** Start **
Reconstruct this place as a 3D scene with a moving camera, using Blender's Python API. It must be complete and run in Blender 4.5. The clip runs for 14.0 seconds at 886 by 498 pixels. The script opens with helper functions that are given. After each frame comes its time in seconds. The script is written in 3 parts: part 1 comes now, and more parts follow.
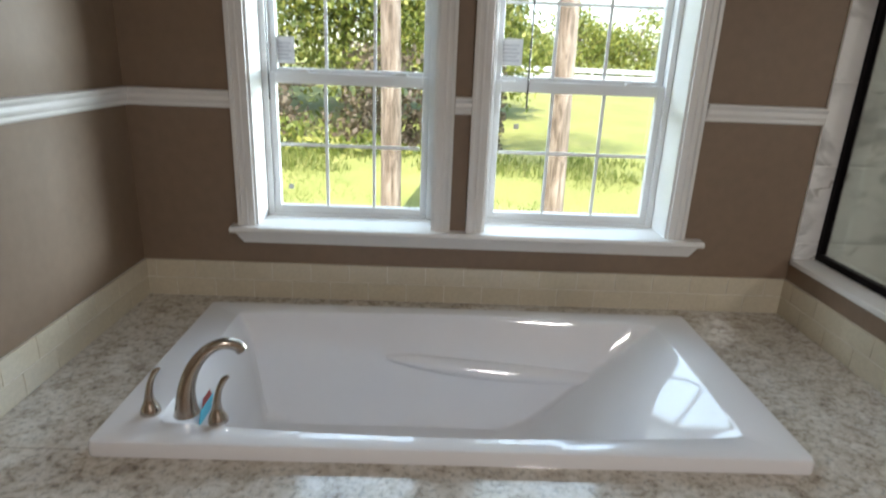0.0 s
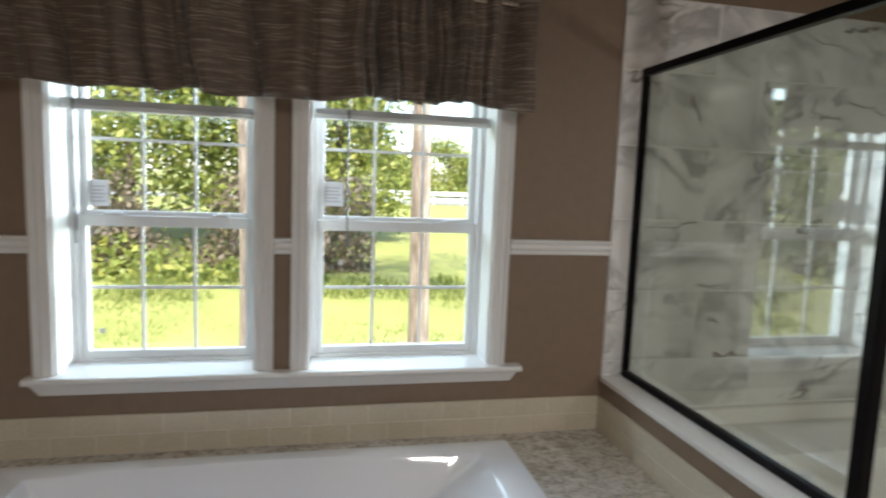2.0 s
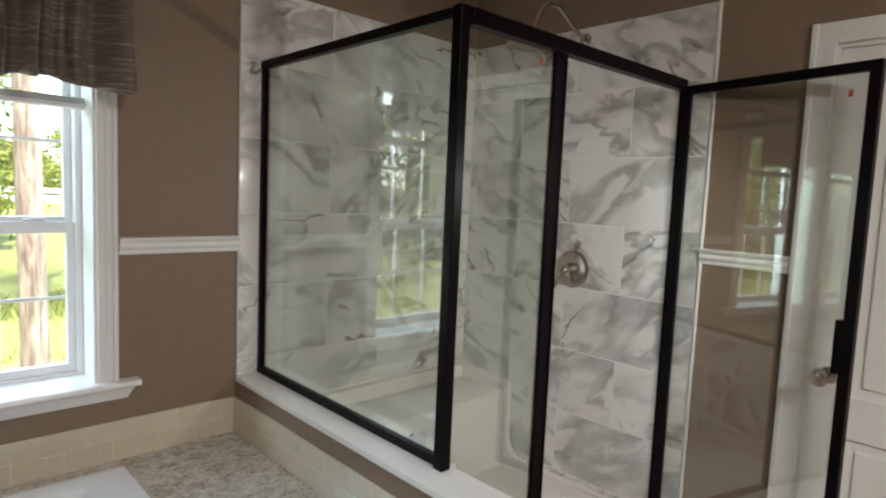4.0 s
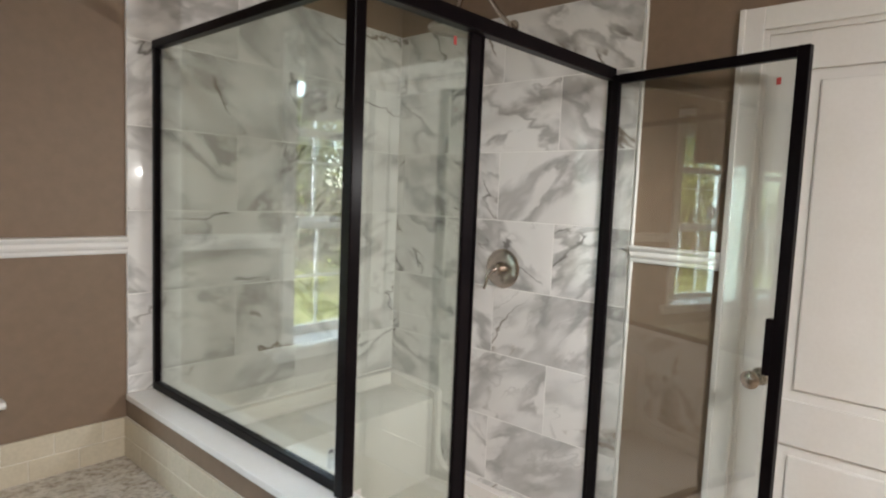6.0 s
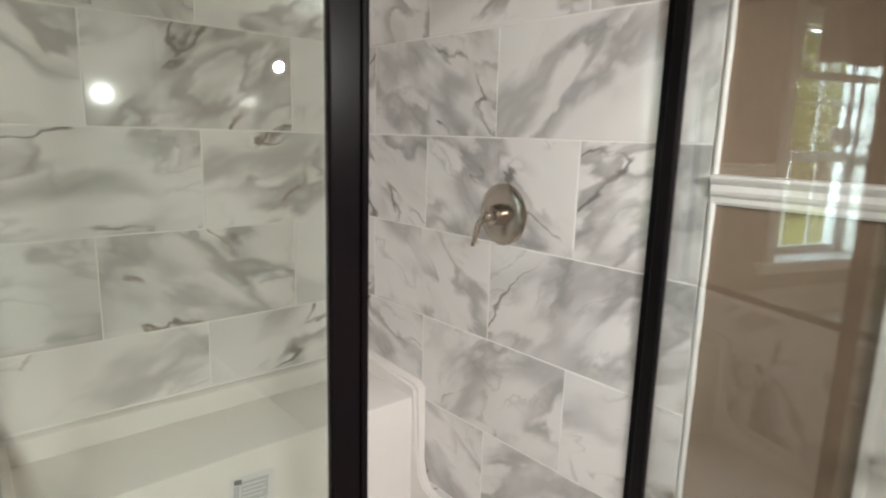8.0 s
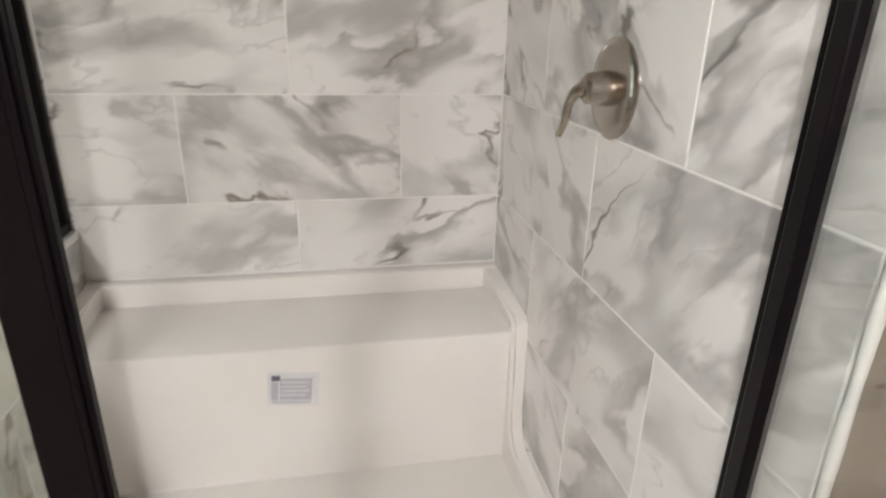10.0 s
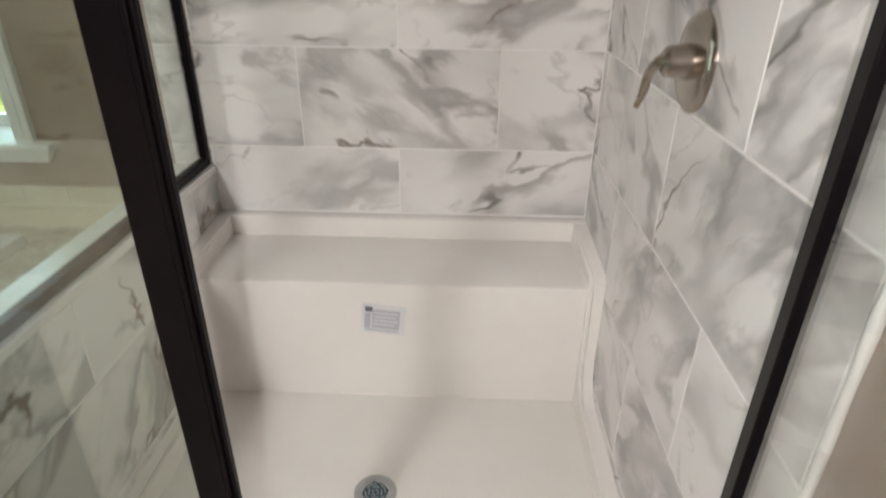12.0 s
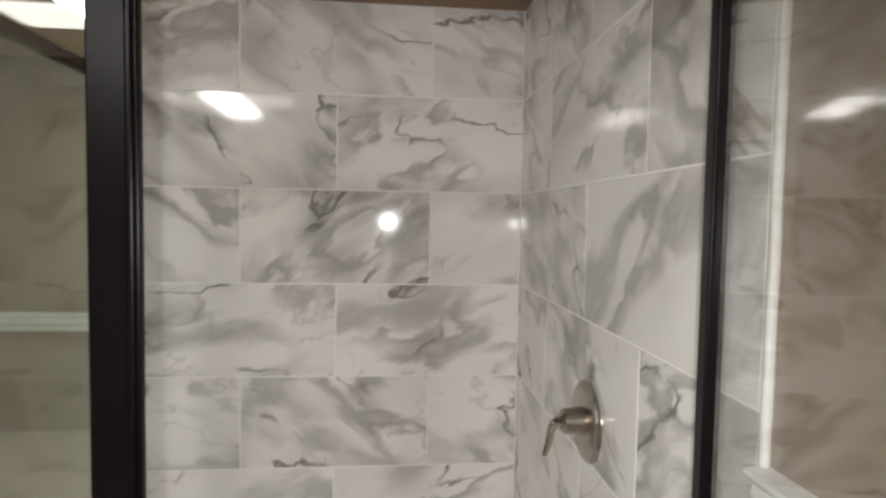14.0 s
** End **
### Goal of the exercise:
Using the material above, return every line exactly as it appears, minus the pictures.

### Worked solution:
Reconstruct this place as a 3D scene with a moving camera, using Blender's Python API. It must be complete and run in Blender 4.5. The clip runs for 14.0 seconds at 886 by 498 pixels. The script opens with helper functions that are given. After each frame comes its time in seconds. The script is written in 3 parts: part 1 comes now, and more parts follow.
0.0 s
2.0 s
4.0 s
6.0 s
8.0 s
10.0 s
12.0 s
14.0 s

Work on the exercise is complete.